Wednesday, September 17, 2025

Pathways, Not Walls

A Quilt of Global Threads

I’ve always thought of my life as a patchwork quilt, stitched together with threads from all over the world. The fabric of who I am is not limited by borders. My friendships and the values I hold dear all carry a global flavor. And because of that, I can’t help but believe in pathways, not walls.

The Generosity of Connection

When I look at the people who’ve shaped my life, they come from everywhere: classmates who introduced me to music I’d never heard before, coworkers who shared their grandmother’s recipes, neighbors who celebrated holidays I hadn’t known existed. Each connection expanded me. Each one was a reminder that the world is wide and generous when we allow it to be. Without these pathways of human connection, my world would be smaller and far less interesting.

The Illusion of Safety

But walls—whether physical, social, or psychological—try to do the opposite. They give the illusion of safety, as if closing ourselves off will protect us. In reality, they keep us apart from the very things that could enrich our lives. A wall can keep out challenges, yes, but it also keeps out opportunities. And the irony is that while walls may feel like protection, they often create more fear and misunderstanding on both sides.

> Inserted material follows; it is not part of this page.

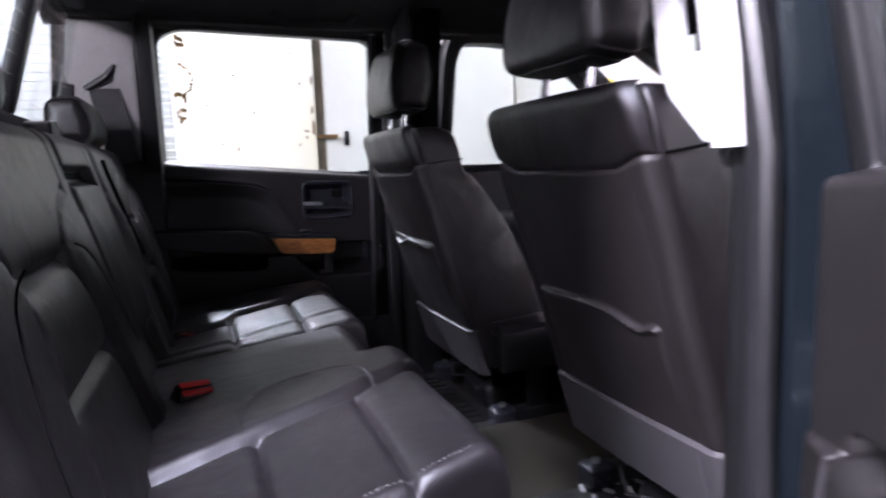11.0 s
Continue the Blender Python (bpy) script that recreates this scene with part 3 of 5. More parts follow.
def cab_shell():
    """Floor, sills, pillars, roof lining and back wall of the crew cab."""
    bm = bmesh.new()
    bmesh.ops.create_grid(bm, x_segments=90, y_segments=60, size=0.5)
    bm_map(bm, lambda c: (-0.46 + (c.x + 0.5) * 2.26, c.y * 1.5, 0.69))
    for v in bm.verts:
        x, y = v.co.x, v.co.y
        v.co.z += 0.07 * math.exp(-(y / 0.16) ** 4) + 0.003 * noise.noise(v.co * 9)
        v.co.z += 0.065 * max(0.0, min(1.0, (abs(y) - 0.52) / 0.16)) ** 1.5 * (0.35 + 0.65 * max(0.0, min(1.0, (0.25 - x) / 0.25)))
        v.co.z += 0.05 * max(0, (abs(y) - 0.70) / 0.05)
        v.co.z += 0.035 * math.exp(-((x + 0.02) / 0.16) ** 2 - ((y + 0.60) / 0.11) ** 2)
    solid("cab_floor", bm, CARPET, "dark carpeted truck cab floor", kind="structure")
    solid("cab_underbody", bm_box((-0.5, -0.78, 0.50), (1.9, 0.78, 0.685), 0.01), PLASTIC_BLACK, "black underside of the cab", kind="structure")
    for s in (-1, 1):
        o = thing("sill", "dark door sill with scuff plate and painted rocker", "", pose(0, 0, 0), kind="structure")
        Y = lambda y: y * s
        def bx(a, b, bev):
            lo, hi = [a[0], min(a[1] * s, b[1] * s), a[2]], [b[0], max(a[1] * s, b[1] * s), b[2]]
            return bm_box(lo, hi, bev)
        part("scuff_plate", bx((-0.46, 0.70, 0.69), (1.5, 0.80, 0.765), 0.012), PLASTIC, o)
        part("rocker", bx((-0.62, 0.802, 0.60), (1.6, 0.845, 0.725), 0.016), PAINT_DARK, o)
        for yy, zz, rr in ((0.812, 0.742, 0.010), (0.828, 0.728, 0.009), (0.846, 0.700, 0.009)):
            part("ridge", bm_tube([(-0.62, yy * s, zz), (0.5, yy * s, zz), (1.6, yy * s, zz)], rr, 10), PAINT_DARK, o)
        part("seal", bm_tube([(-0.40, 0.775 * s, 0.95), (-0.34, 0.775 * s, 0.80), (-0.24, 0.775 * s, 0.778), (0.05, 0.775 * s, 0.772), (0.13, 0.772 * s, 0.80), (0.165, 0.765 * s, 0.88), (0.175, 0.745 * s, 1.1), (0.178, 0.74 * s, 1.36), (0.178, 0.70 * s, 1.6), (0.17, 0.66 * s, 1.74)], 0.013, 8), RUBBER, o)
        st = thing("side_step", "black side step bar with ribs and a steel edge", "step", pose(0, 0.90 * s, 0.575))
        part("tread", bm_box((-0.9, -0.055, -0.03), (1.6, 0.045, 0.0), 0.010), PLASTIC_BLACK, st)
        part("edge", bm_box((-0.9, 0.028 if s > 0 else -0.05, -0.006), (1.6, 0.05 if s > 0 else -0.028, 0.008), 0.006), STEEL, st, "bare steel edge strip")
        for k in range(26):
            x = -0.80 + 0.062 * k
            part("rib", bm_box((x, -0.045 if s > 0 else -0.024, -0.002), (x + 0.010, 0.024 if s > 0 else 0.045, 0.006), 0.002, 1), PLASTIC_BLACK, st)
        for x in (-0.5, 0.4, 1.3):
            part("bracket", bm_box((x, -0.16 if s > 0 else -0.02, -0.05), (x + 0.05, 0.02 if s > 0 else 0.16, -0.028), 0.006), PLASTIC_BLACK, st)
    # two fillers added on the driver's side to block light leaking in
    solid("sill_gap_filler", bm_box((-0.45, 0.815, 0.60), (1.60, 0.845, 0.86), 0.004), PLASTIC_BLACK, "black filler added to block light under the closed doors", kind="structure")
    solid("post_gap_filler", bm_box((0.16, 0.848, 0.62), (0.42, 0.875, 1.35), 0.004), PAINT, "painted filler added to block light beside the closed door post", kind="structure")
    # roof lining and roof skin
    bm = bmesh.new()
    bmesh.ops.create_grid(bm, x_segments=16, y_segments=30, size=0.5)
    bm_map(bm, lambda c: (-0.66 + (c.x + 0.5) * 1.62, c.y * 1.38, roof_z(c.y * 1.38) - 0.10 * max(0, (c.x - 0.38) / 0.12) ** 2 * 0.5))
    got = bmesh.ops.extrude_face_region(bm, geom=bm.faces[:])
    for v in got["geom"]:
        if isinstance(v, bmesh.types.BMVert):
            v.co.z += 0.06
    solid("headliner", bm, HEADLINER, "dark grey cloth roof lining of the cab", kind="structure")
    for s in (-1, 1):
        solid("roof_rail", bm_sweep([(-0.62 + 0.19 * k, 0, 0) for k in range(9)], [(0.64 * s, 1.75), (0.70 * s, 1.745), (0.74 * s, 1.77), (0.72 * s, 1.86), (0.60 * s, 1.87)],
              lambda i: (Vector((0, 1, 0)), Vector((0, 0, 1)))), PLASTIC_BLACK if s < 0 else HEADLINER, "dark roof rail above the doors", kind="structure")
        pillar_b(s)
        pillar_c(s)
        pillar_a(s)
    # back wall under the rear window
    b = thing("cab_back_wall", "dark rear wall of the cab with a sliding rear window", "", pose(0, 0, 0), kind="structure")
    part("lower_panel", bm_box((-0.70, -0.76, 0.6), (-0.655, 0.76, 1.435), 0.01), PLASTIC_BLACK, b)
    part("shelf", bm_box((-0.68, -0.74, 1.395), (-0.585, 0.74, 1.425), 0.012), PLASTIC_BLACK, b)
    lean = lambda z: -0.665 + 0.10 * (z - 1.45) / 0.35
    def bar(y0, y1, z0, z1, d=0.02):
        m = bm_box((-d, y0, z0), (d, y1, z1), 0.006)
        return bm_map(m, lambda c: (c.x + lean(c.z), c.y, c.z))
    wnd = thing("rear_window", "rear cab window with defroster lines and two black dividers", "window", pose(0, 0, 0), kind="structure")
    part("window_frame", bar(-0.74, 0.74, 1.425, 1.478), PLASTIC_BLACK, wnd)
    part("window_frame", bar(-0.74, 0.74, 1.765, 1.83), PLASTIC_BLACK, wnd)
    for y in (-0.245, 0.205):
        part("divider", bar(y, y + 0.035, 1.478, 1.765, 0.016), PLASTIC_BLACK, wnd)
    for s in (-1, 1):
        part("window_frame", bar(min(0.70 * s, 0.76 * s), max(0.70 * s, 0.76 * s), 1.478, 1.765), PLASTIC_BLACK, wnd)
    g = part("pane", bar(-0.70, 0.70, 1.48, 1.763, 0.0025), GLASS, wnd)
    g.visible_shadow = False
    for k in range(7):
        z = 1.512 + 0.036 * k
        part("defroster_line", bm_tube([(lean(z) + 0.004, -0.69, z), (lean(z) + 0.004, 0.69, z)], 0.0005, 4), DEFROST, wnd)
    for y in (-0.62, 0.30, 0.62):
        part("defroster_line", bm_tube([(lean(1.49) + 0.004, y, 1.49), (lean(1.75) + 0.004, y, 1.75)], 0.0006, 4), DEFROST, wnd)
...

The “Other” Dissolves in Conversation

When you’ve never spoken to someone from a different background, it’s easier to imagine them as “the other” or even “threatening.” That’s what walls do—they reinforce distance, suspicion, and silence. But when you build a bridge—whether it’s as simple as a shared meal, a heartfelt conversation, or an act of kindness—you realize how much you have in common. The so-called stranger begins to look like a neighbor, and the world feels less hostile.

Walls of the Mind

Walls don’t just rise out of concrete; they rise in our minds, too. Prejudice, fear, and narrow definitions of identity are walls in disguise. They keep us from seeing each other’s humanity. They tell us we’re safer in separation, when in fact separation makes us weaker. No society has ever thrived by cutting itself off from new ideas, new people, or new possibilities.

Choosing the Path Forward

So my friendships, my values, and my life’s patchwork all point me in the same direction: toward openness, toward curiosity, toward connection. Toward building pathways strong enough to carry us into a shared future.

Because in the end, walls might seem sturdy, but they only divide. Pathways, though—they carry us forward.